The Government will ensure that policyholders who receive shares
will not be subject to a CGT taxing point at the time they receive the
shares.The Government also intends to provide relief from CGT for
transactions that relate to the mechanism that allows policyholders to
receive shares.
Issued
shares will be held on trust for ‘lost policyholders’, who, for example,
are unable to receive shares because they reside overseas or have not
agreed to receive their shares. This framework will
facilitate the issue of shares to the trustee and the transfer of
shares from the trustee to policyholders without adverse or
advantageous CGT consequences to either the trustee or the policyholder.

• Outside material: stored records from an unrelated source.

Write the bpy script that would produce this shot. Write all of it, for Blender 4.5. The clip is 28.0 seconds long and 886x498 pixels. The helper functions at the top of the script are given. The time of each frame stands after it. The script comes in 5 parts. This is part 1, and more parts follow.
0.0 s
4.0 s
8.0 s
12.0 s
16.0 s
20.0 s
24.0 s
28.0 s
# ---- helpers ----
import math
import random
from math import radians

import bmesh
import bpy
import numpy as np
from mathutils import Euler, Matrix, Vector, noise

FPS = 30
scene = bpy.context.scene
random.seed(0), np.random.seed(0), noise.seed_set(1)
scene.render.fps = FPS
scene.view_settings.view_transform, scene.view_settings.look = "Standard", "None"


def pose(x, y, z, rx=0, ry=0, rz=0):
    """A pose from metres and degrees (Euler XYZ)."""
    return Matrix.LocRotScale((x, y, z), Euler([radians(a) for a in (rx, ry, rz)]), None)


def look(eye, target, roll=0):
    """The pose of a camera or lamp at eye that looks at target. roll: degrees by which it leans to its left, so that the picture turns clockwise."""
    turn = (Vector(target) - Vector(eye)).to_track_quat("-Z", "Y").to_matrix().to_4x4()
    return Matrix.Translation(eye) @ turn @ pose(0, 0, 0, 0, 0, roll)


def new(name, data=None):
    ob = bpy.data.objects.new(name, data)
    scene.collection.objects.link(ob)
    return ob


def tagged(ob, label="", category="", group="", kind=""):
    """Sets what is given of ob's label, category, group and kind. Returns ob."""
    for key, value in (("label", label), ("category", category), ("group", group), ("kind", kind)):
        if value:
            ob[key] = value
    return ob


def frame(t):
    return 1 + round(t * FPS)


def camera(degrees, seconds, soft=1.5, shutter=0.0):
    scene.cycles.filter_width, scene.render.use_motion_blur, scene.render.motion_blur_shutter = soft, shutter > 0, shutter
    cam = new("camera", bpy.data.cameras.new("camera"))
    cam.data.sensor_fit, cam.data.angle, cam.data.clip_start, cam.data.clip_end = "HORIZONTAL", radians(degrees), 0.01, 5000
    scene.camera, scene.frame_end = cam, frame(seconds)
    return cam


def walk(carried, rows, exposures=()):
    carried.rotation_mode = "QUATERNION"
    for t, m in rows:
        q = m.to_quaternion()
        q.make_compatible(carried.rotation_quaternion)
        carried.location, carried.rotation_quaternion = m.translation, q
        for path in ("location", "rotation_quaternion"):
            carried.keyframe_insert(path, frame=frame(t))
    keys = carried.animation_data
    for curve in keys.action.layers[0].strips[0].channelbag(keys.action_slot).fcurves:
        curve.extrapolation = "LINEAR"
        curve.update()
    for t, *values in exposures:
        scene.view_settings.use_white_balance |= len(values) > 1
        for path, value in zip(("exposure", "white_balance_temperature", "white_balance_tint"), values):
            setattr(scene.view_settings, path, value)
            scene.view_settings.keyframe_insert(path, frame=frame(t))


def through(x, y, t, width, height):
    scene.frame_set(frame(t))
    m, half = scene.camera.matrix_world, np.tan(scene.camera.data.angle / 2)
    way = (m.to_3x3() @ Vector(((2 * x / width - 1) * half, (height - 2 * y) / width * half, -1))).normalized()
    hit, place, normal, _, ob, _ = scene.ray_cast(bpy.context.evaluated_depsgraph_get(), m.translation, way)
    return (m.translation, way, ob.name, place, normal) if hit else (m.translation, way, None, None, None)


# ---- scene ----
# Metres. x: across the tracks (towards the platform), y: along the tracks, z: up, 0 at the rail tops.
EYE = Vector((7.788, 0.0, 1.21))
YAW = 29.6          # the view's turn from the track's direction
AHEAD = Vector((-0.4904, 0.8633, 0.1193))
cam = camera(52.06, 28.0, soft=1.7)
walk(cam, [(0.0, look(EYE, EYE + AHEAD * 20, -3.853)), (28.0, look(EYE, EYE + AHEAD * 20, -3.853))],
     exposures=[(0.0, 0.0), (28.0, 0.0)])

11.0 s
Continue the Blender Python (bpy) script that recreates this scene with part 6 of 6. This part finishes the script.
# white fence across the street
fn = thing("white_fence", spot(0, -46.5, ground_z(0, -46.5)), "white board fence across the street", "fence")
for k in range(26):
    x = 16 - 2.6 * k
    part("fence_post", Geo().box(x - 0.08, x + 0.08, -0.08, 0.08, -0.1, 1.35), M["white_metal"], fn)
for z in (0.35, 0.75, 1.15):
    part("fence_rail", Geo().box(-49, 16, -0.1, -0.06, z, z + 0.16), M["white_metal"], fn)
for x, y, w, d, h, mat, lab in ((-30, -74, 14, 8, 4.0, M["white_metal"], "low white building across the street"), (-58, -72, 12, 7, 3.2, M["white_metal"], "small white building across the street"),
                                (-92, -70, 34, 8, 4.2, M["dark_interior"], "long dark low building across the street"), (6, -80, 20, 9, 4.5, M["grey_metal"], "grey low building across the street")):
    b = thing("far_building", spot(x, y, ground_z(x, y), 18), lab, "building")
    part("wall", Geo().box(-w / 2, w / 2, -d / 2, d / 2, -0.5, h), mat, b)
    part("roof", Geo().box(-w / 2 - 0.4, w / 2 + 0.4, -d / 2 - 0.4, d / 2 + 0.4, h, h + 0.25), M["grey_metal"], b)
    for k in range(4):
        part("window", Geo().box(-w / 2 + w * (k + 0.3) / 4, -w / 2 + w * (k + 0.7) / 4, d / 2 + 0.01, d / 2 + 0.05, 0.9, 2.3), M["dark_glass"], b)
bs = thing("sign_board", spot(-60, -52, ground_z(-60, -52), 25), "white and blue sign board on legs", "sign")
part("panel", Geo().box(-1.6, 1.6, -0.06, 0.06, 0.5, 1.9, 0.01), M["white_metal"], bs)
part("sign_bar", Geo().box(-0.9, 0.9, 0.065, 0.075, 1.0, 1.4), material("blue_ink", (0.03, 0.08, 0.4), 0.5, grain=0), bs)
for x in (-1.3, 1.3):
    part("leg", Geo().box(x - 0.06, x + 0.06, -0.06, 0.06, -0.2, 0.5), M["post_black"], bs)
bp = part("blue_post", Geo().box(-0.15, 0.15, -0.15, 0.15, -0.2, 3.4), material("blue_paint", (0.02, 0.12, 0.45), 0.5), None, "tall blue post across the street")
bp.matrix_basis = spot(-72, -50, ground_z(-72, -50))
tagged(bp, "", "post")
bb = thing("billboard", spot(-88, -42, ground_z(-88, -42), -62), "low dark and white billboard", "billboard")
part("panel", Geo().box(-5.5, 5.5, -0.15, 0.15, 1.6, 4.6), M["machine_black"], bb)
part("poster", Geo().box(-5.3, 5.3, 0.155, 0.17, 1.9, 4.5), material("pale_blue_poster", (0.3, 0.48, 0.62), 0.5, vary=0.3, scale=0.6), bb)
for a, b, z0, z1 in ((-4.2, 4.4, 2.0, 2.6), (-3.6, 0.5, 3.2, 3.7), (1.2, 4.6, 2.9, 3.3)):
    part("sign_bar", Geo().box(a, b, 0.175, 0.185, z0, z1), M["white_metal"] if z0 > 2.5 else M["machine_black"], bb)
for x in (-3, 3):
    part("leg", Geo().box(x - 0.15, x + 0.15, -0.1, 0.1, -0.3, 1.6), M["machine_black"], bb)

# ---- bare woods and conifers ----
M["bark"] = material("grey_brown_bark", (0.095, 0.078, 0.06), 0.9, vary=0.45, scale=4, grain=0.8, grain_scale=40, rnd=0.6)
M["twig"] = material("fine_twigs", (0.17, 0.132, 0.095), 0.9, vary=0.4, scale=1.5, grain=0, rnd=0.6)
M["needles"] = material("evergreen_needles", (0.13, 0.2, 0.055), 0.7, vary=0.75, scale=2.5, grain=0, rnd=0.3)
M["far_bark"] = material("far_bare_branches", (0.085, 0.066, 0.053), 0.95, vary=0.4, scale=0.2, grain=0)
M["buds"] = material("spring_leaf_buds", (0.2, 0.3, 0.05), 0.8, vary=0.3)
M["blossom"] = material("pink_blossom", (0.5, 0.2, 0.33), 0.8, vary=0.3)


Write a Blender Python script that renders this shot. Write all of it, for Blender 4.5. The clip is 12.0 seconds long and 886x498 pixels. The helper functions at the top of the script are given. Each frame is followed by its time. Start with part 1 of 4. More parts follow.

The Government will also provide policyholders with a cost base for
their shares that is based on their share of their health insurer’s net
tangible assets. Pre‑CGT policyholders will receive a market value cost
base. A similar ‘net tangible assets’ based cost base will also be
provided for any rights that post‑CGT policyholders surrender for a
cash payment, rather than shares, as part of their health insurer’s
demutualisation.
Legislation giving effect to this measure will be introduced as soon
as practicable, following consultation on the design and the
implementation of the amendments. A discussion paper will be released
shortly.
The changes will apply from 1 July 2007.